Dear Jerry and Terry (all we need now is Deney Terrio),
First of all, welcome back, Jerry, from wherever you were (Cayman Islands? Palermo?). Last week, I told George Anastasia that you were on an inspection tour of federal Witness Security Program resorts in Arizona (for Condé Nast Traveler, no less). I was joking, of course. But I got e-mail on it anyway. Apparently, there are people who believe that the federal government keeps all of its informers in one big group. But people will believe anything.
This is yet another very special episode of Jeff and Jerry Mouth Off About the Mob. We’re joined this week by Terry Winter, an executive producer of The Sopranos who wrote last night’s episode. Terry, in earlier incarnations, worked as a lawyer and then as a writer for Xena: Warrior Princess, which means that The Sopranos is a step down for him. I’m also pleased to report that Terry is a diversity hire for us. Unlike me, who spent my early years on Ocean Parkway, or Jerry, who grew up in Bensonhurst, Terry is from Marine Park, which is in a completely different part of Brooklyn.
Without sounding like a suck-up (I’ve got to warn you, Terry, Jerry has a powerful Suck-Up-O-Meter built into his hard drive), I will say that I thought last night’s episode was pretty damn good. Actually, I think it might represent the purest distillation so far of the Sopranos ethos: to relentlessly invert the most sacred principle of TV writing, which is “Do Not Discomfit the Viewer.” Making the viewers squirm, as David Chase, Terry’s boss, recently suggested, keeps them from going out and buying stuff, which is the point of television.
I mean, let me just run through it: Uncle Junior complimenting the “nice and spicy” chicken at the wake for a 7-year-old who drowned in a Jacuzzi; Tony’s father’s girlfriend mimicking—in the Sopranos’ most David Lynchian moment yet—Marilyn Monroe’s infamous “Happy Birthday” present to President Kennedy (thank you, Terry, for keeping Tony out of her bed, which would have been too much for me); a teenage Tony lying to his mother—as she recovers from a miscarriage—about his father’s infidelity; and, of course, Christopher’s beat-down of his AA buddy, the loser TV writer, for missing a payment on a gambling debt. Should I go on?

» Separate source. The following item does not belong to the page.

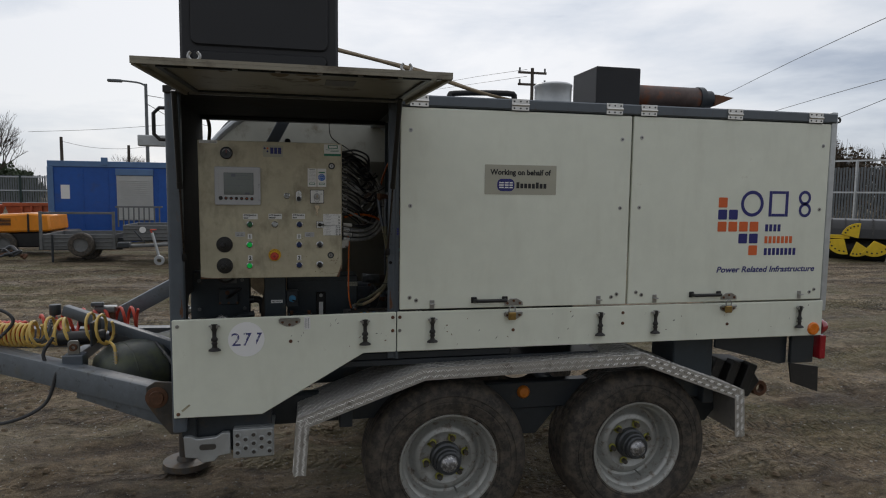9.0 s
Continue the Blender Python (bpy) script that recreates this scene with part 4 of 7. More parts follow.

You’re a sick man, Mr. Winter. You’ll never get hired for the Everybody Loves Raymond Christmas special if you keep this up. You should, however, get an Emmy for this episode, except that you’ll only get an Emmy if the Academy of Television Arts and Sciences develops a sense of humor about itself, which it won’t, because then it could no longer call itself the Academy of Television Arts and Sciences. By the way, don’t you think you could sell an Emmy for more than $15?
Jerry, if you don’t mind, and because this is such a rare opportunity, I thought I would pose a couple of questions to Terry before I turn this over to you. Terry:
1) Did you major in TV science in college?2) So, how does it work? Do you write the lines for Tony, and then someone else writes the lines for Carmela? There must be a lot of writers on the show.3) Are you as frightened of decaying old age as this episode suggests?4) Have you ever been to Rao’s? I once heard what is probably the best line ever uttered by an FBI agent in Rao’s. It was an exciting enough night already—Woody Allen was there, plus Charlie Rose, but my bonus was this: I was having dinner with a group of ex-FBI Gambino Squad guys when these two very large Brooklynites in turtlenecks walk in. They go up to three other men, also large, also in turtlenecks, and then they all proceed to hug each other for what seemed like 40 minutes. I asked one of my FBI friends what he thought was happening, and he said—and this is true dialogue, because I am a journalism professional—”What you have there is a just-released-from-jail-party-type-situation going on.”5) How do you do your mob research? Do you have on staff former wiseguys as verisimilitude coaches?
That’s enough for now. I’m sure something else will come to me. Over to you, Jerry.